Ten years is a long time to do anything. Especially considering many people have an attention span measured in syllabl-...and I've lost you.

Even more impressive than a decade of doing anything people still care about - is doing it well. Maybe the competition, after defecating on it and setting it ablaze, has set the bar impossibly low, but the winning formula, rote as it may be, is damn near undefeated.

Hell, even if you only like half of the films in the Marvel Cinematic Universe, and would be all for the rest of them quietly fading away from existence, you still need all your damn fingers to count the good ones. 

Half. Half. 

Half is a lot to love. And it's even more to lose.


I liked more than half of Avengers: Infinity War, shit, I pretty much enjoyed the whole damn thing. As the (current) culmination of a decade-long endeavor, Marvel's latest cash-cow is everything you could hope for in a two-and-a-half hour who's-who of the MCU.

Now that we've established a few dozen characters, a handful of allegiances and locales, it's time to unleash the Kraken. But instead of a tentacled anus monster, we're talking Thanos - a huge purple dude with a nutsac chin. Thanos has been looming large in the background for awhile, but apparently, the time has come. According to Gamora's step-dad...

...the world must end. So that it can survive.

Wait, what?

Actually, I'm a big fan of Agent Smith's Thanos' plan, as it calls for an indiscriminate swiping left of the entire universe. Turns out, half of you bitches gotsta go, or else eventually, we're all gonna die. So...yay, Angry Grimace, right?

Not exactly, as Tony Stark and his crew ain't exactly too keen on this whole kill half the population agenda, even if the last time we saw the whole gang...they were splitting into even sides and fighting to the f--king death. Well, fine no one actually died in Civil War... unless you count Rhody's ability to play hopscotch as an actually fatality. Which I do.

Thursday, May 10, 2018

Did I tell you about my birthday?

The Magnificent. 
Pounds. 
Years (both Itch and In Tibet)
Days in Entebbe.

The number seven has been celebrated in many things cinematic, and as of this evening, Two Dollar Cinema joins the party. Happy birthday to... we?

And while I haven't seen a single film mentioned in the above list, in the last three hundred and sixty five days, I did to see (and 'review') seventy six films. Yes, that's likely an all-time low for a calendar year, but remember, it's not quantity that matters....it's quality.

Oooh...about that.

Monday, May 7, 2018

Why is sex even bad?

My prom night was the worst. Full-on golden sombrero.
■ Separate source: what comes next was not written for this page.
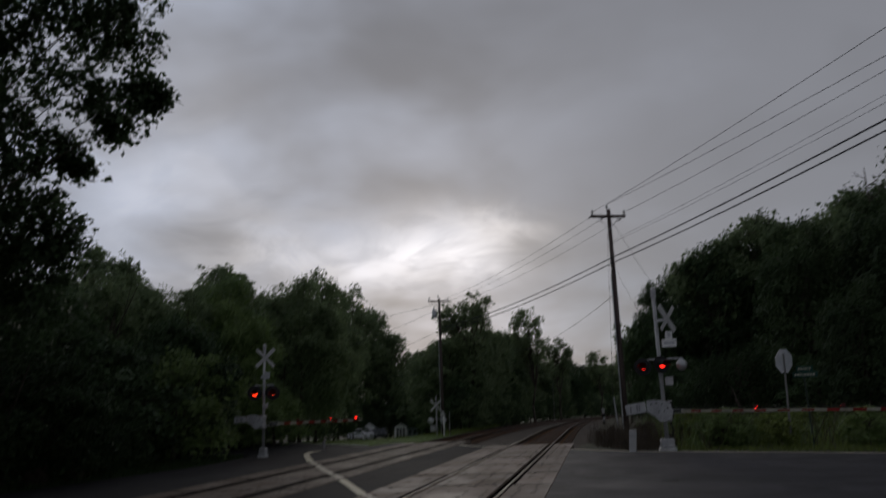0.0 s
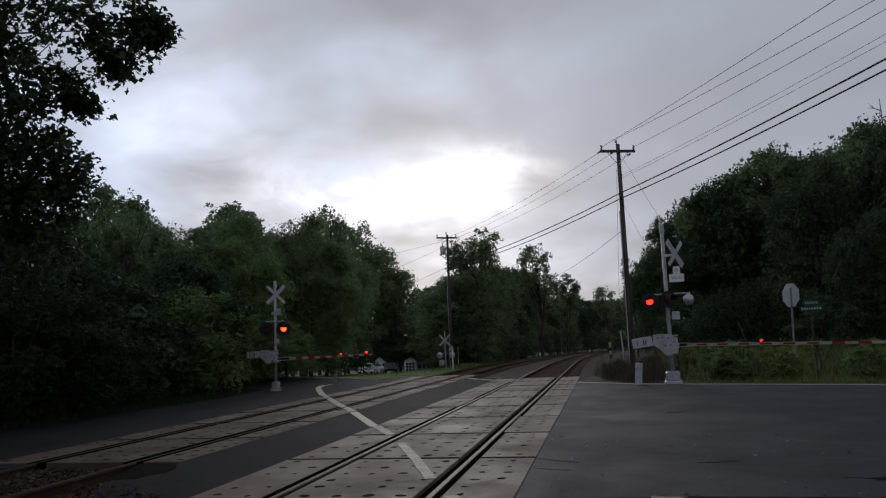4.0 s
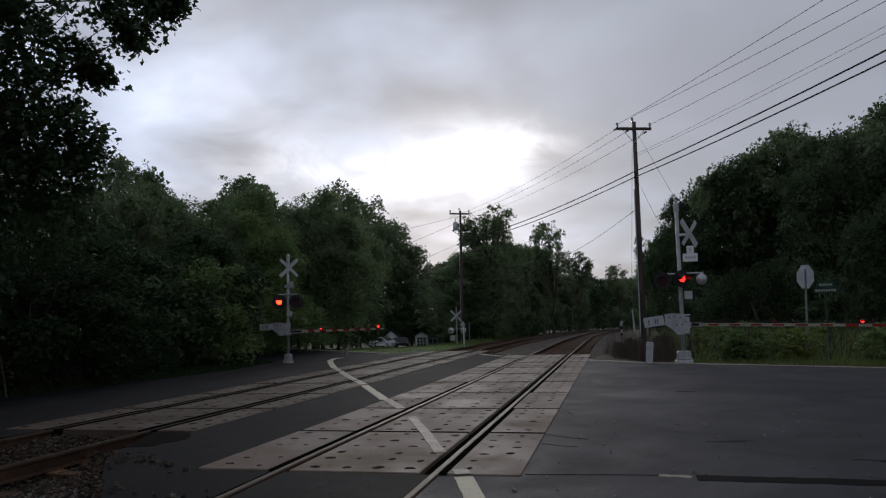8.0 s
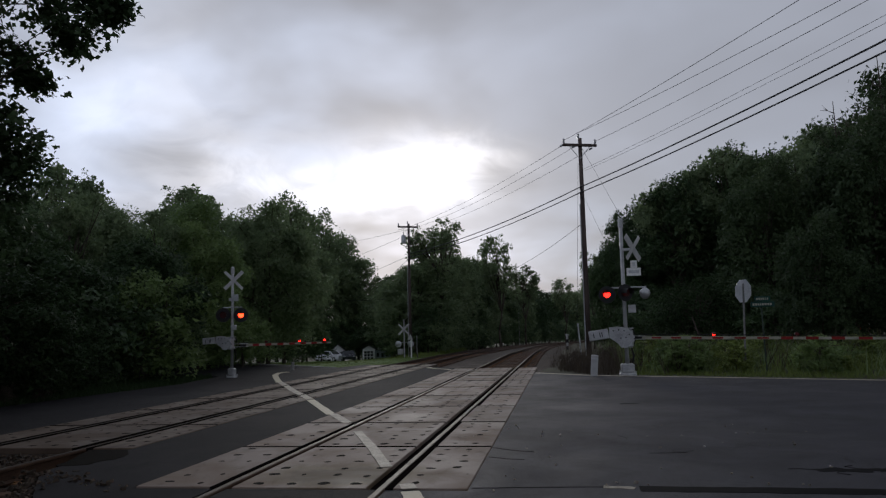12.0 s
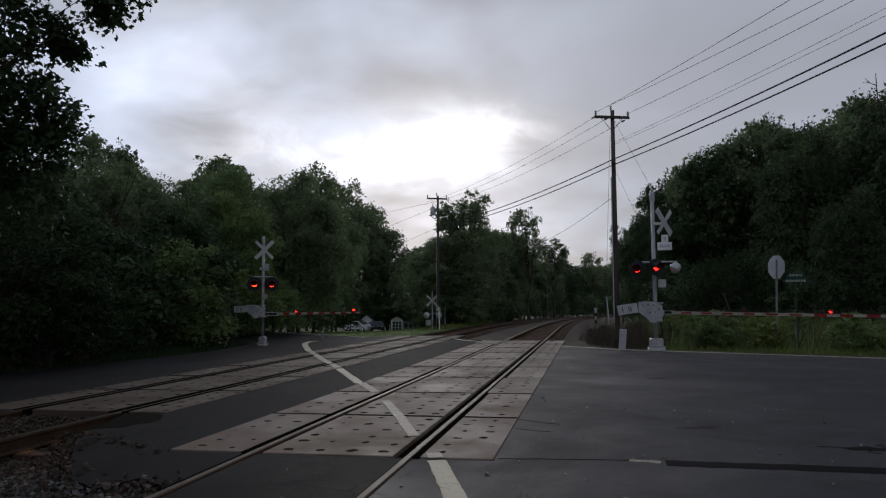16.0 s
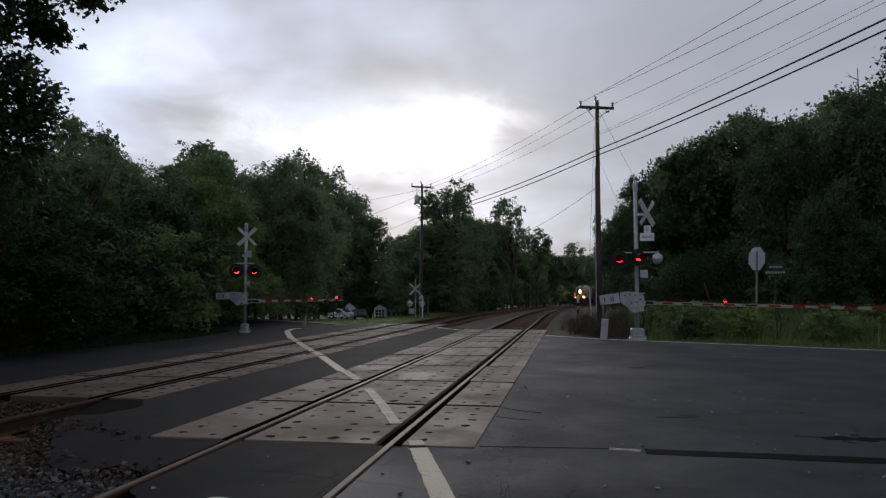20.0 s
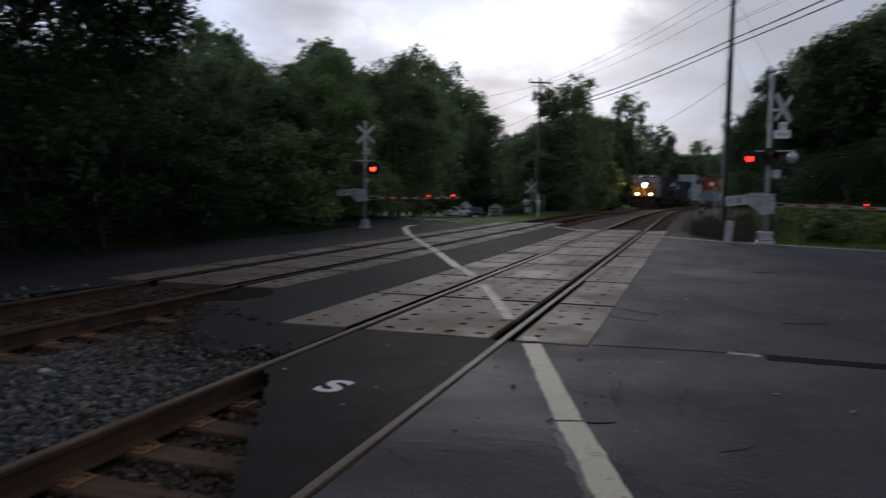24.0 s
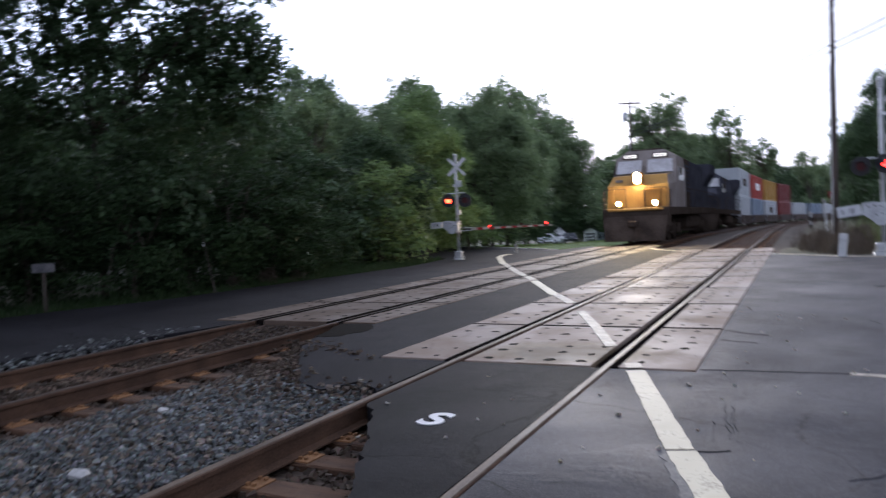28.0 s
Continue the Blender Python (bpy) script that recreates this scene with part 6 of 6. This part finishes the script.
def container(colour, mark):
    t = thing("shipping_container", Matrix(), f"{colour} corrugated steel shipping container riding on the train", "shipping container", "train")
    m = BOX_PAINT[colour]
    part("body", Geo().box(-1.19, 1.19, -6.06, 6.06, 0.05, 2.76, 0.02), m, t)
    fr = Geo()
    for s in (-1, 1):
        for e in (-1, 1):
            fr.box(s * 1.16 - 0.06, s * 1.16 + 0.06, e * 6.03 - 0.06, e * 6.03 + 0.06, 0.0, 2.80)
        fr.box(s * 1.19 - 0.03, s * 1.19 + 0.03, -5.96, 5.96, 2.68, 2.79).box(s * 1.19 - 0.03, s * 1.19 + 0.03, -5.96, 5.96, 0.01, 0.14)
    part("corner_frame", fr, m, t)
    for s in (-1, 1):
        ribs = Geo()
        for k in range(40):
            ribs.box(s * 1.197 - 0.018, s * 1.197 + 0.018, -5.85 + 0.3 * k - 0.07, -5.85 + 0.3 * k + 0.07, 0.15, 2.67)
        part("side_ribs", ribs, m, t)
    for s in (-1, 1):
        d = part("end_door", Geo().box(s * 0.57 - 0.54, s * 0.57 + 0.54, 6.062, 6.085, 0.15, 2.66, 0.006), m, t)
        part("lock_bar", Geo().tube((s * 0.3, 6.10, 0.2), (s * 0.3, 6.10, 2.6), 0.02, 0.02, 6).tube((s * 0.8, 6.10, 0.2), (s * 0.8, 6.10, 2.6), 0.02, 0.02, 6), GALV, d)
    if mark:
        for s in (-1, 1):
            part("logo_block", Geo().box(s * 1.22 - 0.004, s * 1.22 + 0.004, -1.8, 1.8, 1.1, 1.9), WHITE if mark == 1 else UNDER, t, "plain block where a company mark stands")
    return t


# top and bottom box of each car, front to back
LOADS = [("white", "white", 2, 0), ("red", "grey blue", 1, 0), ("yellow", "white", 0, 2), ("maroon", "maroon", 0, 0), (None, "white", 0, 0), (None, "grey blue", 0, 0), (None, "white", 0, 0), ("maroon", "red", 1, 0), ("white", "grey blue", 2, 0), ("blue", "maroon", 1, 0)]


def ride(ob, behind, lift=0.0):
    """Keys a vehicle whose middle is so far behind the train's front."""
    rows = []
    for k in range(29):
        s = LEAD + SPEED * (28 - k) + behind
        p = along(s, FAR, lift)
        a, b = along(s - 3, FAR), along(s + 3, FAR)
        d = a - b
        rows.append((k, pose(p.x, p.y, p.z, math.degrees(math.atan2(d.z, d.xy.length)), 0, math.degrees(math.atan2(-d.x, d.y)))))
    walk(ob, rows)


TRAIN = [(locomotive(True, "diesel locomotive with yellow nose and lit headlights"), 11.0, 0.0), (locomotive(False, "dark blue diesel locomotive, second in the train"), 33.6, 0.0)]
for n, (top, low, m1, m2) in enumerate(LOADS):
    q = 45.4 + 14.9 * n + 6.2
    TRAIN.append((well_car(), q, 0.0))
    TRAIN.append((container(low, m2), q, 0.40))
    if top:
        TRAIN.append((container(top, m1), q, 3.20))


def motions():
    for ob, behind, lift in TRAIN:
        ride(ob, behind, lift)
    for flap, m, phase, early in BLINK_FLAPS:
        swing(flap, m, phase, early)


motions()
1) I took my best friend's girlfriend. K looking.
2) I was named prom king, but didn't even dance with the queen, who was essentially the girl of my dreams/the girl I was no longer...dating? [super vague was how we rolled] Swinging on high heat.
3) I bailed on the all the post-prom parties, and instead went to the f--king movies like an asshole. I won't even make it worse and tell you what I saw. Down looking on a knee-buckling curve.
4) The fact that I'm willing to admit any of this, let alone compare it to my wife's own prom story (more on that never)? Strike three. Bases loaded. Get the f--k outta here.


Typically, teen sex romps (if that's a thing) are about a couple of horny guys trying to get laid (see: Porky's, American Pie, Revenge of the Nerds, etc.). Blockers, from director Kay Cannon, punches those traditions square in the dick, as it not only focuses on three young ladies trying to get lucky, but also the parents' quest to intervene. Sometimes sweet and routinely funny, this little R-rated comedy had me and my wife rolling.

But it also had me thinking. A lot.
And crying.

A little.

Julie, Kayla and Sam have been friends for, like, forever. As senior prom approaches (and college looms), it's clear that this night may be their final big blowout together. And what better way to never forget one another...by all losing their virginity on the same night. Um, okay. Sign me up. Er, the 1997 version of me, that is.

Anyway, Julie (the blonde) has a super-sweet boyfriend and a Walgreen's candle, meaning getting boned should be easy-peasy, lemon-booty squeezy. Kayla (the jock) just kind of picked some rando named Connor, and he seems down for...well, for just about anything. Book this one, too. Just do it pencil, as Connor's a bit into herbs and spices, so who knows what condition he'll be in, come Hammer Time. But young Sam? Well, she kind of reluctantly entered the pact to begin with, and her date Chad? Well, he ain't exactly wetting her whistle, despite rocking such a killer fedora. Sam looks to be a long shot on the deal-sealing side of things.